Student dependence on electronics is rising. Recent studies have shown that 98% of students claim to use their electronic devices for school, incorporating it into their study habits and on the go. In fact, many classes are taught on the web. Technology plays such a large role in college life by furthering education and providing entertainment – but the big question is whether it poses as a great educational tool or simply as a distraction?

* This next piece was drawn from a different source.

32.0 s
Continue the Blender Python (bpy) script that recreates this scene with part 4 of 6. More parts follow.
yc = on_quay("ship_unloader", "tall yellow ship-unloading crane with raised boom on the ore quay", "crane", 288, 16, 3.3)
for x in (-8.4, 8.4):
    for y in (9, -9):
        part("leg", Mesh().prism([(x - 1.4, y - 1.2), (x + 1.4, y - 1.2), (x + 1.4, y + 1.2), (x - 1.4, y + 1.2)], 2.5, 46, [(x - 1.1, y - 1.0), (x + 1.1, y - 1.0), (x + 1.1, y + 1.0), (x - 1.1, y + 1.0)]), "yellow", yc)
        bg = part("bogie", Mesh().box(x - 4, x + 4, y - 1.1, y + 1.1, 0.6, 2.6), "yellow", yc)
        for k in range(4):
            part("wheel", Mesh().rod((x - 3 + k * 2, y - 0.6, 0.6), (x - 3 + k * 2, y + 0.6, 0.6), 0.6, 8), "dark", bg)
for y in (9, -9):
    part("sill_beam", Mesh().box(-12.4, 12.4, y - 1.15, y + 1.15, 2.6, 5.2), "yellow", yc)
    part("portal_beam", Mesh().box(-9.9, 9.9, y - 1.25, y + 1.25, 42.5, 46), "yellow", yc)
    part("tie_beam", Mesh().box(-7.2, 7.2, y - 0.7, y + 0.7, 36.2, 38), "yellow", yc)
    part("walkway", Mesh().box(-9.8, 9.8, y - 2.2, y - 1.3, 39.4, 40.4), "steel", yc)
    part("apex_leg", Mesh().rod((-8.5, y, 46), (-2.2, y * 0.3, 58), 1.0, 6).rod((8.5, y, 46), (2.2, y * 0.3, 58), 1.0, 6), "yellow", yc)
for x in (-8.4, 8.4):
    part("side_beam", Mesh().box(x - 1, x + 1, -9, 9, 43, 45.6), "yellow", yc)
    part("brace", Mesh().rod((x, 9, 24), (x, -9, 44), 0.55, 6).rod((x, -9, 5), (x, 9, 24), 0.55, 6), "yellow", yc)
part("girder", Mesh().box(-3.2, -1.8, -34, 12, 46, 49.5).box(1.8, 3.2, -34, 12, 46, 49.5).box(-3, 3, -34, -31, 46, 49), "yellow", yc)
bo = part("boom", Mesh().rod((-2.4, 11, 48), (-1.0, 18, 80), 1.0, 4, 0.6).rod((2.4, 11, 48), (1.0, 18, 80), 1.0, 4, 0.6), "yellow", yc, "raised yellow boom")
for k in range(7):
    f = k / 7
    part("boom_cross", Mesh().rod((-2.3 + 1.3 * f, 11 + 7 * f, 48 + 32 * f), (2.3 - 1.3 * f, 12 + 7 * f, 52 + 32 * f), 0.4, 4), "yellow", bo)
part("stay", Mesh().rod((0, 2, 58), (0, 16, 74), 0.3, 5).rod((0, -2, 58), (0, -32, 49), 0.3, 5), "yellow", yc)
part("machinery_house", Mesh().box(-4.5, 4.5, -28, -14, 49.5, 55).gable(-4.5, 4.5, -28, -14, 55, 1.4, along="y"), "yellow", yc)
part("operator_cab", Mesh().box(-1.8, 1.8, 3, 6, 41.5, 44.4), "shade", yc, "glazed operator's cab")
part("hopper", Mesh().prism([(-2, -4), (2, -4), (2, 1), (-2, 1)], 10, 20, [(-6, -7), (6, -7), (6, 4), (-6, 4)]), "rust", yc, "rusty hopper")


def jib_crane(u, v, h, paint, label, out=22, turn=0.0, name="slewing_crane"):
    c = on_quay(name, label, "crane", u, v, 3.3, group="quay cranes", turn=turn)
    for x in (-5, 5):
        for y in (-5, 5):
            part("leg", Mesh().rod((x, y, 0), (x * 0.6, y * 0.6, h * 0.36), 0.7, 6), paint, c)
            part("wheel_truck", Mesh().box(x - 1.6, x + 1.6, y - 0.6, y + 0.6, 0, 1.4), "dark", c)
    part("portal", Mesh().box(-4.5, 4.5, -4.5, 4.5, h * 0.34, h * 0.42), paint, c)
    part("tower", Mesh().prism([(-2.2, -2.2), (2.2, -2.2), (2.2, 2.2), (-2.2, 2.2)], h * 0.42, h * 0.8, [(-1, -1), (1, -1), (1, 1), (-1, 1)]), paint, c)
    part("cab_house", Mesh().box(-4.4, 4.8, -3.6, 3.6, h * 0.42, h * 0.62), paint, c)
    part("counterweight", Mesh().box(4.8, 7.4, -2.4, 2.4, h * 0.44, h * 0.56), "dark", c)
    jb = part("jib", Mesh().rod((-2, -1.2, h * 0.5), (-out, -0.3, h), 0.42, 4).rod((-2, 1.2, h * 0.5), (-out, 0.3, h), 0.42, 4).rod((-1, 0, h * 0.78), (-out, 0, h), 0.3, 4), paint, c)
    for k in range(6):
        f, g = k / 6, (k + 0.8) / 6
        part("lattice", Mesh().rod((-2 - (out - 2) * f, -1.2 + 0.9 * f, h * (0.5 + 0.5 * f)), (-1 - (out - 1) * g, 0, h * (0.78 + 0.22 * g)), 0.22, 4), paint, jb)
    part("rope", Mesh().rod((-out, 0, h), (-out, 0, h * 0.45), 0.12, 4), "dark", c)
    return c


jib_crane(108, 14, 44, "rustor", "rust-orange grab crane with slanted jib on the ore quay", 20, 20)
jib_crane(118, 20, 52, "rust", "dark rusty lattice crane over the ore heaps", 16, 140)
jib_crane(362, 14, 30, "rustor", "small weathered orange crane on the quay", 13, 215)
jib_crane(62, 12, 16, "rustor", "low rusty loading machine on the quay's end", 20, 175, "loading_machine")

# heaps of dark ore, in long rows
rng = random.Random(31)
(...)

The college necessity is still the laptop. Although Skype calling your friend most likely won’t earn you that A – using your laptop to type papers, do research, upload assignments, and communicate with professors via email are all essential ways to keep up with college. Although, students may get distracted easily from browsing social media websites.
The Cell Phone
While many professors embrace turning all phones off, I recently had a professor who challenged students to use gadgets to help them learn in the classroom. The cell phone can be used to quickly get information and there are tons of applications (apps) available. One of my favorite apps is Dropbox: a free app which allows you to upload class notes, movies, and music to access from any linked device. It’s a great way to sync your music or share notes with friends. For some more hot apps check out Rachel Freeman’s suggestions.
The eReader is the easiest way to take your whole library with you anywhere you go. Many textbooks now come with a digital version which you can access on your eReader, and public libraries (and select schools) allow you to borrow books for free using the Overdrive Media Console. This is a nifty tool that is not as easy to get distracted on.
The more media driven may forgo the eReader and push for a tablet (the middle area between a traditional computer and eReader). The tablet’s portability and fun apps make it more popular for in the classroom and on the go. These are great to bring to the class to take notes on, however are just as easily to get distracted on as a cell phone or laptop.
Do you think devices promote educative learning, or are more of a distraction?